A new study out from the University of Vermont suggests that teenagers in drug treatment facilities report withdrawal symptoms when quitting near-daily or daily use of marijuana. Let’s take a look, shall we?
BURLINGTON, Vt. — Often considered a relic of the 1970’s culture, marijuana is no longer a baby boom generation issue. Today, nearly 50 percent of U.S. teenagers try marijuana before they graduate high school, and by 12th grade, about 21 percent are regular users.
Wait a minute. You’re telling me that 1 out of 5 high school kids are regular pot smokers? Define “regular”. Daily? Once a month? According to studies from the University of Michigan, in the year 2004, 45.7% of 12th-graders have ever used marijuana, 34.3% within the past year, and 19.9% within the past month. All these figures are in decline from 1999 highs of 49.7%, 37.8%, and 23.1%, respectively. I guess you could call 45% “nearly 50%”, like you could call winning an election by 0.726% a “mandate”.
OK, so we’ve got 20% (I’ll give them the 0.1%) of 12th graders using pot at least once a month. That would be a figure that includes an A student who takes two puffs on a joint at a weekend party along with Slater-from-“Dazed and Confused” daily bong-a-thon contestants. But please, do continue…
Consequently, treatment for marijuana dependence is on the rise…
Whoa, hold on a minute. If “regular use” declined over the past five years from 23.1% to 19.9%, where’s the logic in that statement?
Marijuana drug treatment admissions have risen, fueled primarily from a criminal justice system (like “Drug courts”) that compel addiction treatment. How many of those admissions are voluntary is unknown.

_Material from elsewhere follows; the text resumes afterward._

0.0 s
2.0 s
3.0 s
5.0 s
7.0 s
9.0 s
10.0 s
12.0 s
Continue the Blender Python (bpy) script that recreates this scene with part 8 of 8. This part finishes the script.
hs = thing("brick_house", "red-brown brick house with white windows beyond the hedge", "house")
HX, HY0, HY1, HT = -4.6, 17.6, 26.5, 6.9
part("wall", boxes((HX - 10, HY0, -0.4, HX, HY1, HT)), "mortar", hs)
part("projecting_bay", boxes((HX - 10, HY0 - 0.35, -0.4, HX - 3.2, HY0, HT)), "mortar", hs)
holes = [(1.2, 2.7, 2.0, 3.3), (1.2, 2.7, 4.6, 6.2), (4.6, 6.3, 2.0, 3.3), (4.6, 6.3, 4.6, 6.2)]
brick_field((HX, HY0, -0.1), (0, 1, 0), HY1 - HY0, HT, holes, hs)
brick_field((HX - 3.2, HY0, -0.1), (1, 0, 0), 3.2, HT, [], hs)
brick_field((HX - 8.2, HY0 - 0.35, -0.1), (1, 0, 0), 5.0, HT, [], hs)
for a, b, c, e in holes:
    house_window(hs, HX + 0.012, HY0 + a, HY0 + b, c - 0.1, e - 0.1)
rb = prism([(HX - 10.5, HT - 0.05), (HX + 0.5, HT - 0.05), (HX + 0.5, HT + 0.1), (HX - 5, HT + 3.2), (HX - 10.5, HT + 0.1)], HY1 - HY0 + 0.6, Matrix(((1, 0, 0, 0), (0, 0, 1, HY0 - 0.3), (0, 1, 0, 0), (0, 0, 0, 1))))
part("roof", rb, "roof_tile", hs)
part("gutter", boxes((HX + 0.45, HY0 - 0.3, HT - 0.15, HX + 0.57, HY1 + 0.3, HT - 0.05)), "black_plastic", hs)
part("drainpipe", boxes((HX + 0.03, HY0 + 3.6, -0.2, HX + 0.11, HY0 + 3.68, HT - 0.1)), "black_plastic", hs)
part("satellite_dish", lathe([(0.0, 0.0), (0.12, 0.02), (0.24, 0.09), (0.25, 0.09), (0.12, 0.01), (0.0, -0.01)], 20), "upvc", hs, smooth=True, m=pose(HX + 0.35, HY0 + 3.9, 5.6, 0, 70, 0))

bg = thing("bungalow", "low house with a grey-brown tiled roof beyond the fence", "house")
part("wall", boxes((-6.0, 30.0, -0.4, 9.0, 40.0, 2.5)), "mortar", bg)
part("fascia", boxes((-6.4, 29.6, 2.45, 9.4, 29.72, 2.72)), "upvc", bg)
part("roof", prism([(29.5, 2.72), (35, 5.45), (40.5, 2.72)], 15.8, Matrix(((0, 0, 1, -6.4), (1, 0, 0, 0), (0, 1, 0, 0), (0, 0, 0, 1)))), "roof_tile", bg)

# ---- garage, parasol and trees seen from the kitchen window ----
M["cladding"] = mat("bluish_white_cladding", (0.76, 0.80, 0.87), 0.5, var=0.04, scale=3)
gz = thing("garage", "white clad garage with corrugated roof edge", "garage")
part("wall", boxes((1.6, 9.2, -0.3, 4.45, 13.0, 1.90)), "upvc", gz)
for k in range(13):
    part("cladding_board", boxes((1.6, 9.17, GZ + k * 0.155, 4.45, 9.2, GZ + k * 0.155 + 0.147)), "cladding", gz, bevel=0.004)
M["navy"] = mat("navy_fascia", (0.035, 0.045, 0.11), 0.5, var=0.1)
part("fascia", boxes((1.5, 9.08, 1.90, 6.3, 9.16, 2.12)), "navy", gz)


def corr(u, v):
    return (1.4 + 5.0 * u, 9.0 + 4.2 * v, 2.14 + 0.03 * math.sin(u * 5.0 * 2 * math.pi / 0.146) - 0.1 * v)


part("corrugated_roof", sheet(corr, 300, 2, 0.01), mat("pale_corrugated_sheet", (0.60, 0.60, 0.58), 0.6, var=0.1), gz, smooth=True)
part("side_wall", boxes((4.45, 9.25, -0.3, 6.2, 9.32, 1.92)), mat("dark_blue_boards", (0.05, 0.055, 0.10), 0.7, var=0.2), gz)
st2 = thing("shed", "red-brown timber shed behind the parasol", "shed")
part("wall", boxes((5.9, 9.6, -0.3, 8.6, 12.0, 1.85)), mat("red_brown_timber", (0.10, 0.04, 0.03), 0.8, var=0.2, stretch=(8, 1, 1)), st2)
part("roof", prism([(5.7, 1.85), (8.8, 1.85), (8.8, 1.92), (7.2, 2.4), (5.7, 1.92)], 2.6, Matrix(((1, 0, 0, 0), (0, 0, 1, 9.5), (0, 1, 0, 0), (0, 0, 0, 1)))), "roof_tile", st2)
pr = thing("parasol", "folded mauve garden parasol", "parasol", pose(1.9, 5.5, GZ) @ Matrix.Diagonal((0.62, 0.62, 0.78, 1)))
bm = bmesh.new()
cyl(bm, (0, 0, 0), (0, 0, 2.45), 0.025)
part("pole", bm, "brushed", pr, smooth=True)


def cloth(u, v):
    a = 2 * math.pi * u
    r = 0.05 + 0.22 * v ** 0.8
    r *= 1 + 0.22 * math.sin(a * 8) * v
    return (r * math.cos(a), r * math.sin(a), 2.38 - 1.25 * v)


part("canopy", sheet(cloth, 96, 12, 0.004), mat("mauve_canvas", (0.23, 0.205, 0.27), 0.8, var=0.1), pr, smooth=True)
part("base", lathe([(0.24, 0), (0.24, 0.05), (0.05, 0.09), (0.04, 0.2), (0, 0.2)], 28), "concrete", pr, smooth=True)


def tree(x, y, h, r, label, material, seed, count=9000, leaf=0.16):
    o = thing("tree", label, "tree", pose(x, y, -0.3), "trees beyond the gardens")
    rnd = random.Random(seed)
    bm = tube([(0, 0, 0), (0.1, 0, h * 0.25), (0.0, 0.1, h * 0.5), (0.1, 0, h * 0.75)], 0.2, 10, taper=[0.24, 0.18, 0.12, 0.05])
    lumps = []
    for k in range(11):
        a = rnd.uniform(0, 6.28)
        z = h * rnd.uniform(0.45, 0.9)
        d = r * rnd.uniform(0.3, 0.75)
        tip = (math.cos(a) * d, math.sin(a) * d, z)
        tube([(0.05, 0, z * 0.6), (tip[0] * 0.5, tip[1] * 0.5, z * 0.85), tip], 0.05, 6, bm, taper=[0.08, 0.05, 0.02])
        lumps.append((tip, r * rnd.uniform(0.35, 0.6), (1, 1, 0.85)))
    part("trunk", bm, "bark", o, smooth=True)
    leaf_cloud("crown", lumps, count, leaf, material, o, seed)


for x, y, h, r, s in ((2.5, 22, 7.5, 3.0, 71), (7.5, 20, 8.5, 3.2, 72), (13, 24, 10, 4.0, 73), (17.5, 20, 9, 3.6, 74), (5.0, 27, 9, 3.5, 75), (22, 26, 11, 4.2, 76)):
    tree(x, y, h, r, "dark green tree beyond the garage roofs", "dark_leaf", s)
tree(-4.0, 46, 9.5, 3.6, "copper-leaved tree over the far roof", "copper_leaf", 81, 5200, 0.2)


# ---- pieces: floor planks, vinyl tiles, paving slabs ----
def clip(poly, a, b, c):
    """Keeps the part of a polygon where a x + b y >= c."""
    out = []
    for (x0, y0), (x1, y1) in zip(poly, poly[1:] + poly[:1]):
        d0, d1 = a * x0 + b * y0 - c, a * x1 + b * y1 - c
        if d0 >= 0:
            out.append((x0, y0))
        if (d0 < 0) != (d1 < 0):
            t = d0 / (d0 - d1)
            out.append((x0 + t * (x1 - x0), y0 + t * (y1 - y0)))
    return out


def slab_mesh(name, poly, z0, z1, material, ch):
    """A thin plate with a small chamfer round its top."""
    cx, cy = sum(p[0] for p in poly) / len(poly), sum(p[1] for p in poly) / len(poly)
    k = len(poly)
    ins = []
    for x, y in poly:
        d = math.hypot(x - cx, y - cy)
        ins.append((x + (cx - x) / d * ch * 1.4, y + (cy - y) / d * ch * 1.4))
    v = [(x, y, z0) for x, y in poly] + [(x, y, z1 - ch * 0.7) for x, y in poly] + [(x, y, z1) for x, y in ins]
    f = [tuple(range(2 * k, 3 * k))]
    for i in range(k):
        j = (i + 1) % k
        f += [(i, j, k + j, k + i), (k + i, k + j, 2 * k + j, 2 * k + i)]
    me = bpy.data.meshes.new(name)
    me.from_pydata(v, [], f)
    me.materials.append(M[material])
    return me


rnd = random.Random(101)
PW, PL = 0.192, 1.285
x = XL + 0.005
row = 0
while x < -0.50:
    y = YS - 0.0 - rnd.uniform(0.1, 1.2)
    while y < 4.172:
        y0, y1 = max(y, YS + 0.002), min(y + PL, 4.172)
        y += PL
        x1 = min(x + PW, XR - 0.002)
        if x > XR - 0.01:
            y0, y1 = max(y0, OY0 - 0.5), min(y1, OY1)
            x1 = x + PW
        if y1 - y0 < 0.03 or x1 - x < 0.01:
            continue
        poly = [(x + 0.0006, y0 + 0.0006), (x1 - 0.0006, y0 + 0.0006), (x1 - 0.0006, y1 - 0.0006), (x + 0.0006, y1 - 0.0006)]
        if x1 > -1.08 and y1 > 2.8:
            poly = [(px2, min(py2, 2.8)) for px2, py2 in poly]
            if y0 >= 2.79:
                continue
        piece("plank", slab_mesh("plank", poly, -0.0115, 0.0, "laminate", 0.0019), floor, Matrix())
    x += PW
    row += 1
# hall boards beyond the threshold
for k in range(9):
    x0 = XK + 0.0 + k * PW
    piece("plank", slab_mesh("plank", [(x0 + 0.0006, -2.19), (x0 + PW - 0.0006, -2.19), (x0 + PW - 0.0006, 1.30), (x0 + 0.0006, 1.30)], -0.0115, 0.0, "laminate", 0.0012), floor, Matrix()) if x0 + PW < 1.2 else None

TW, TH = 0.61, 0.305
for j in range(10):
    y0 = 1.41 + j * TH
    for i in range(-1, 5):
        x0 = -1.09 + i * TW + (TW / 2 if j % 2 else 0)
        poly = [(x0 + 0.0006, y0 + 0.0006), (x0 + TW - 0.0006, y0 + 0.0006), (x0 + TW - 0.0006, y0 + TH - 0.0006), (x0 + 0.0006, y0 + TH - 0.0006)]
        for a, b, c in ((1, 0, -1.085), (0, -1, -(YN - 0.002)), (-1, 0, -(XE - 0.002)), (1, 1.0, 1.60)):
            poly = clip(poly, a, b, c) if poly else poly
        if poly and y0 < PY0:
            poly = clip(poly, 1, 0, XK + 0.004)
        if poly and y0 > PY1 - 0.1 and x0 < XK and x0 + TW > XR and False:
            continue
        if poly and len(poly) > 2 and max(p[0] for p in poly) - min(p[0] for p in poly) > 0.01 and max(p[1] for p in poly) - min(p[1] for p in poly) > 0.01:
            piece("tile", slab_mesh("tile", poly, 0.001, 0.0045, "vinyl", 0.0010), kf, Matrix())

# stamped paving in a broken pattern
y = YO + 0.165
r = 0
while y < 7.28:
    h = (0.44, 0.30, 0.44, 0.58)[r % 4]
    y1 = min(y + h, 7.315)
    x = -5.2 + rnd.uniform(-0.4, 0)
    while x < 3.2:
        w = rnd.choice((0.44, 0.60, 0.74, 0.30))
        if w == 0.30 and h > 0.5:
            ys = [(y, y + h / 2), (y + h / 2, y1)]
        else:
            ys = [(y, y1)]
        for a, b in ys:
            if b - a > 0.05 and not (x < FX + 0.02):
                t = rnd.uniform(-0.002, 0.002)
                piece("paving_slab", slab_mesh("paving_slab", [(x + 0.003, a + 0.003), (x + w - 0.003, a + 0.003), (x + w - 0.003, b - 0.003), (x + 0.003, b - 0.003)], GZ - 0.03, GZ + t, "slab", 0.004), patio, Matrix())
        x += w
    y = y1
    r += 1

If eating Big Macs was a crime and the judge was sentencing people to Weight Watchers, there’d be a similar spike in diet center admissions, too.
…but, researchers have discovered, there’s a catch — withdrawal symptoms, much like those experienced by people quitting cigarettes, cocaine or other drugs, may make abstinence more difficult to achieve.
Typical drug war conflation of marijuana with harder, physically-addictive drugs. Withdrawal like cocaine? Please. When marijuana users are breaking their bank accounts, robbing people, and (to paraphrase Chris Rock) sucking dick for some weed, then it will have attained cocaine-level withdrawal status.
Nearly two-thirds of the participants reported experiencing four or more symptoms of marijuana withdrawal, including anxiety, aggression, and irritability. More than one-third of participants reported four or more symptoms that occurred at a moderate or greater severity level.
Hmm, perhaps could some of these kids be anxious, angry, or irritable from being locked up in a treatment facility?
Look, I’ve never advocated marijuana use for those under 18. That said, if a teenager of mine were smoking weed instead of cigarettes or binge drinking, I’d worry a lot less about his health. Of course, I’d be terrified about him getting arrested, but that’s not the marijuana’s fault, now, is it?
“Overall, our research indicates that the majority of people who abruptly stop daily or near daily marijuana use experience some withdrawal symptoms.”
And I don’t doubt that, at least in terms of psychological dependence, not physical. No one, not even a daily smoker, is going through the delirium tremens (the shakes), vomiting, hallucinations, or fever like a heroin, meth, alcohol, tobacco, or cocaine junkie who quits cold turkey.
Marijuana does affect your perception of reality. If you are avoiding your problems by smoking weed on a daily basis, then being forced to quit and cope with reality is definitely going to make you anxious, aggressive, and/or irritable. But to scare readers with arrest-inflated statistics and comparisons to hard drugs confuses the issue of people who voluntarily wish to get clean and furthers a prohibitionist agenda.